The definition of Big Data is hard to pin down. Many definitions explicitly define big data as data which cannot be handled by database management systems. Those definitions preclude databases ever being part of Big Data solution no matter what the advancements. BI Voyage has helped a customer implement a 40 TB Data Warehouse and the customer certainly thought 40 TB was Big Data.

The best definition of Big Data we have found was published by Gartner in their glossary:

Big data in general is defined as high volume, velocity and variety information assets that demand cost-effective, innovative forms of information processing for enhanced insight and decision making.

This definition of Big Data does not preclude RDBMS as the solution or part of the solution. BI Voyage feels that every customer data requirement needs to be reviewed and the right solution, be that NOSQL, SQL or combination evaluated.

Big Data Technologies

The core technologies that BIV leverages for Big Data are SQL Server Parallel Data Warehouse and HDInsight (Hadoop on Windows). We think of these technologies having complimentary capabilities. Hadoop is easier to scale up, does not require complex ETL you can just drop files in, does not require schema design. SQL Server allows for tuning to optimize response times for frequently asked business questions.
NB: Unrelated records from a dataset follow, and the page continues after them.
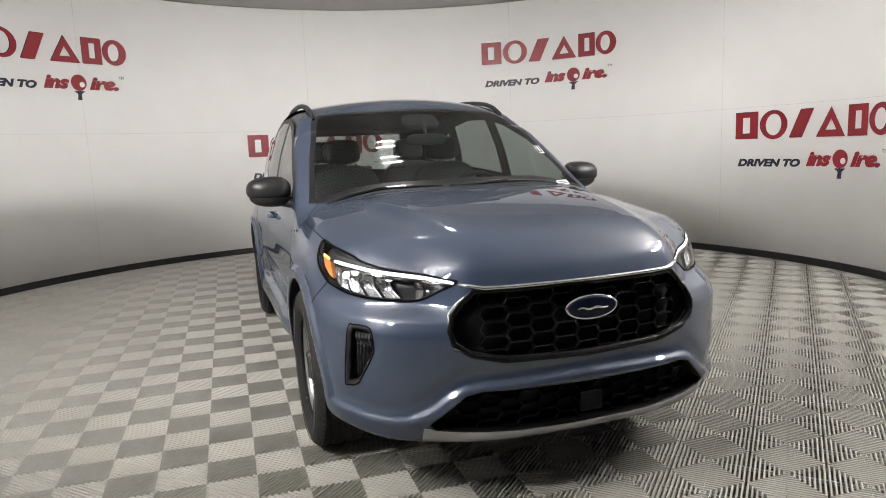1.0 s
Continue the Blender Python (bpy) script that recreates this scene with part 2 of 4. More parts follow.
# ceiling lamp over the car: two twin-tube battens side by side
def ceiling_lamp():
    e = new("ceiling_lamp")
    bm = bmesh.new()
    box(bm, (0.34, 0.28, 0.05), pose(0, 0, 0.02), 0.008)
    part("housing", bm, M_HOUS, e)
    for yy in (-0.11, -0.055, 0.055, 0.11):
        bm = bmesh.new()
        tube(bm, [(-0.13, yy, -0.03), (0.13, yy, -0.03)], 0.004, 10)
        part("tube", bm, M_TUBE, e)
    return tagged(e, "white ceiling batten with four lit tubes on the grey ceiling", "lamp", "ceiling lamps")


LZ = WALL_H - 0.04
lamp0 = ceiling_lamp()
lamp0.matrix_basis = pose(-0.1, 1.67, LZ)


# flood lamps on the wings, facing the car
def flood_lamp():
    e = new("flood_lamp")
    bm = bmesh.new()
    box(bm, (0.36, 0.08, 0.28), None, 0.02)
    part("housing", bm, M_LAMPF, e)
    bm = bmesh.new()
    box(bm, (0.30, 0.02, 0.22), pose(0, -0.045, 0), 0.008)
    part("diffuser", bm, M_FLOOD, e)
    bm = bmesh.new()
    box(bm, (0.06, 0.3, 0.06), pose(0, 0.18, 0.1), 0.01)
    part("bracket", bm, M_LAMPF, e)
    return tagged(e, "white rectangular flood lamp on the wall, lit", "lamp", "flood lamps")


flood0 = flood_lamp()
FLOODS = [(s * x, y, 2.75, -s * a, -6) for s in (-1, 1) for x, y, a in ((3.33, -1.65, 46), (3.3, -1.0, 52), (3.26, -0.35, 58))]
for i, (x, y, z, yaw, tilt) in enumerate(FLOODS):
    m = pose(x, y, z, 0, 0, 180 - yaw) @ pose(0, 0, 0, tilt, 0, 0)
    if i:
        copy_thing(flood0, m)
    else:
        flood0.matrix_basis = m


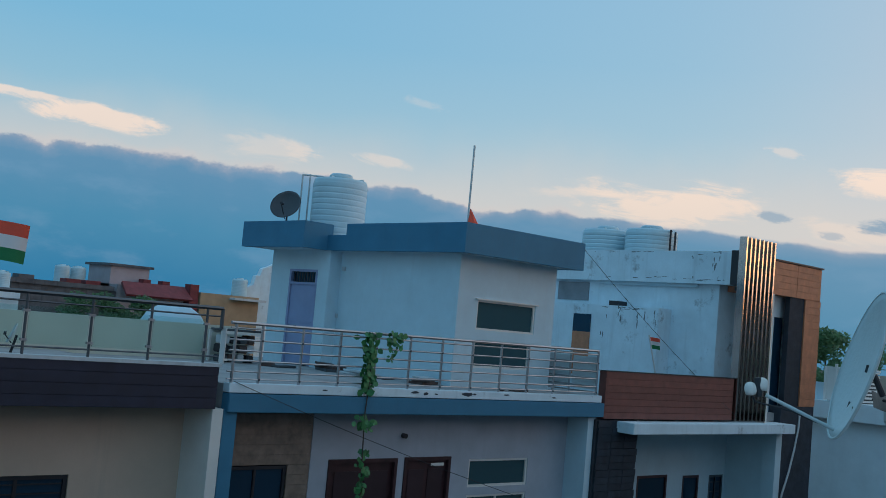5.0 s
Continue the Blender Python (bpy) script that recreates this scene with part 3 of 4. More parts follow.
# ---- slate balcony of the neighbour on the far side ----
nb = thing("neighbour_house", (-13, 2, 0), "white neighbour house with slate-blue balcony box", "house")
bpart("balcony_box", (-12.28, -10.70, -0.6, 0.1, 5.66, 6.95), SLATE, nb, "slate-blue balcony box", bevel=0.01)
bpart("balcony_cap", (-12.28, -10.67, -0.63, 0.13, 6.95, 6.985), BLUE, nb)
bpart("balcony_trim", (-14.5, -10.72, -0.62, 0.1, 5.50, 5.655), TRIM, nb, "white lower trim")
bpart("lower_wall", (-14.5, -10.9, -0.35, 0.15, 0.0, 5.5), RUST, nb, "dark red lower wall")
bpart("slate_wall", (-14.5, -12.29, -0.55, 0.1, 5.66, 6.15), SLATE, nb)
bpart("balcony_ledge", (-14.5, -12.29, -0.6, 0.1, 6.15, 6.22), COPING, nb)
for z in (6.42, 6.58, 6.74, 6.90):
    rpart("rail", [(-14.5, -0.3, z), (-12.29, -0.3, z)], 0.018, STEEL, nb)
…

BI Voyage is currently involved in a customer implementation running a 30 node Hadoop cluster as their enterprise repository of data. The customer also purchased a PDW which is leveraged as data marts. Hadoop contains all data and is a repository where analysts can ask one time questions or explore the data looking for unknown correlations; these queries will often take a long time to run but since they are asked once or infrequently it is not an issue. PDW hosts data marts optimized for reporting with the key reporting data attributes, this allows for fast queries for known questions and for ad hoc queries against known important data. Discoveries in Hadoop can lead to new data being added to the data marts going forward if the data is determined to be of repeated business value.
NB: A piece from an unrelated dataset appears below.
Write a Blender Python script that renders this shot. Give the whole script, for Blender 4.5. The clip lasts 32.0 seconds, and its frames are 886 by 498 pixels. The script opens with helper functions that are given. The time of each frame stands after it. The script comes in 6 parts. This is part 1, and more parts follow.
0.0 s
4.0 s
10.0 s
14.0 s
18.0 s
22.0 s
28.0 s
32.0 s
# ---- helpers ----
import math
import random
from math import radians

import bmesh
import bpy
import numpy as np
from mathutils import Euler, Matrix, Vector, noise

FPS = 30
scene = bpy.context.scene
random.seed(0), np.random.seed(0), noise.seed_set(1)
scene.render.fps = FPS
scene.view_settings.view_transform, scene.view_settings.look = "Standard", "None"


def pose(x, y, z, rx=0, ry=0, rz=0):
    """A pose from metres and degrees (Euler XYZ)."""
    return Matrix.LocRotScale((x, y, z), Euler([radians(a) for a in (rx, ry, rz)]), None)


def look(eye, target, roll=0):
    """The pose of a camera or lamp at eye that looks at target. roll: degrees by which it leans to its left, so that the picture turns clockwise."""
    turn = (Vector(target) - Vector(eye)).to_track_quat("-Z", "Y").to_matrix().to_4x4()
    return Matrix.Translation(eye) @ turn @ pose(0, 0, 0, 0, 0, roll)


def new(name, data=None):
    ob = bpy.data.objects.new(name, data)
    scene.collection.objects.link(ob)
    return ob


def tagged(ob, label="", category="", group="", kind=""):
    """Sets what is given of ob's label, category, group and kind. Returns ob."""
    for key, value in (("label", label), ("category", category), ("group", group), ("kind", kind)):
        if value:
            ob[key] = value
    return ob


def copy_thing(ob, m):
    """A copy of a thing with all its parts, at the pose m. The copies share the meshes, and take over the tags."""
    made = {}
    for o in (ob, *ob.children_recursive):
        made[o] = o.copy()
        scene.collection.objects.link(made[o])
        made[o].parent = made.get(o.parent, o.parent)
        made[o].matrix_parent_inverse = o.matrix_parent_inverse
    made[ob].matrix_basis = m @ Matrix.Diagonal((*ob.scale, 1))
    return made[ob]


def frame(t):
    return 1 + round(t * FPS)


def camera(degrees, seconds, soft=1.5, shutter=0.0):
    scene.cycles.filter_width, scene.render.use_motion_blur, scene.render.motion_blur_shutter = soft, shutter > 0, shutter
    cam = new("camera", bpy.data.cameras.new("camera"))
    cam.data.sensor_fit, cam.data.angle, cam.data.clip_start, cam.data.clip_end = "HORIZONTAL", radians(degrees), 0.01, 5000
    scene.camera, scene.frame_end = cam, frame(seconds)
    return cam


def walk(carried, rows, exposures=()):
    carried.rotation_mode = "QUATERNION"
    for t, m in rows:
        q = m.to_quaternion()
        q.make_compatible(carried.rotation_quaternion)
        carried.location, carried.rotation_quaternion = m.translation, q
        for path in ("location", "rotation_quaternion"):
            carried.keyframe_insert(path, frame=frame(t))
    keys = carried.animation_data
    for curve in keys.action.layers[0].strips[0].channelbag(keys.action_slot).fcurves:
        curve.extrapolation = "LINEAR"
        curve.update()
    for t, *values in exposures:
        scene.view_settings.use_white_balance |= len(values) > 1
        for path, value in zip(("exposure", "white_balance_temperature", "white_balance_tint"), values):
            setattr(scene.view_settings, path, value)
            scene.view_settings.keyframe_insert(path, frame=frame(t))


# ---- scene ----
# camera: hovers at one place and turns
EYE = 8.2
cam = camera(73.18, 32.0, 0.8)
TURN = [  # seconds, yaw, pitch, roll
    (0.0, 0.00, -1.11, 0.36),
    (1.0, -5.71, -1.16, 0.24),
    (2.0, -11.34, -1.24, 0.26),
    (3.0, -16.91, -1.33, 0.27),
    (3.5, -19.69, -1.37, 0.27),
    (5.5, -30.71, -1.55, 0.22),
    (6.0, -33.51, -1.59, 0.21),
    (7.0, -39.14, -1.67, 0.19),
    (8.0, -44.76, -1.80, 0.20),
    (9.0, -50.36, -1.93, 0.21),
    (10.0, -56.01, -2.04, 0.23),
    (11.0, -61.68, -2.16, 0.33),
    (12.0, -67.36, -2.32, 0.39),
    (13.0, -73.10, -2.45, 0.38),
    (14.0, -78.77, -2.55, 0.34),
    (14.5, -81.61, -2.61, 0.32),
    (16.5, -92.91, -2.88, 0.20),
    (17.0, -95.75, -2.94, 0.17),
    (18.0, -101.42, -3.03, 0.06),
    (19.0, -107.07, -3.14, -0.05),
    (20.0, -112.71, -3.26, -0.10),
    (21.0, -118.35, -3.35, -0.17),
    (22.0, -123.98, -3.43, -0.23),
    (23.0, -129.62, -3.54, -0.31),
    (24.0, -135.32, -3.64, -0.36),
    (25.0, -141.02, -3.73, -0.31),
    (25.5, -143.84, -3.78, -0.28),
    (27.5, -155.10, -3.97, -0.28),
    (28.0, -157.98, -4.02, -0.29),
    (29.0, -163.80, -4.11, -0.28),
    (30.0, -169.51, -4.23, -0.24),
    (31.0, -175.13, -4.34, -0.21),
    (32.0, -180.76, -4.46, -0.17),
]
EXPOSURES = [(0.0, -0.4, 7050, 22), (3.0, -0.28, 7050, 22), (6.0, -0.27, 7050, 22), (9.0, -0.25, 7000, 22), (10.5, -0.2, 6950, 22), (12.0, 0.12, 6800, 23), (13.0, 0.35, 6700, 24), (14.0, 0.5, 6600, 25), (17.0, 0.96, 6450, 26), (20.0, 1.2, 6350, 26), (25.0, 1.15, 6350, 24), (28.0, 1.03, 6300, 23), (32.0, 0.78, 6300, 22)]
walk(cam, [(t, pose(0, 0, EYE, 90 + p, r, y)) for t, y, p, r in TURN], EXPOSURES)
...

With PDW and HDInsight making up the complimentary data repositories, the surrounding technology from Microsoft can do the rest. Microsoft BI platform can be leveraged against both data sources. Microsoft offers Data Quality Services, Master Data Services, Data Mining capabilities on top of the industry leading BI Self Service.

Big Data is relative to the customer. If your data volumes are more than your infrastructure can currently support then Microsoft has the tools and B.I. Voyage has the experience to help you turn your Big Data problem in to a business asset.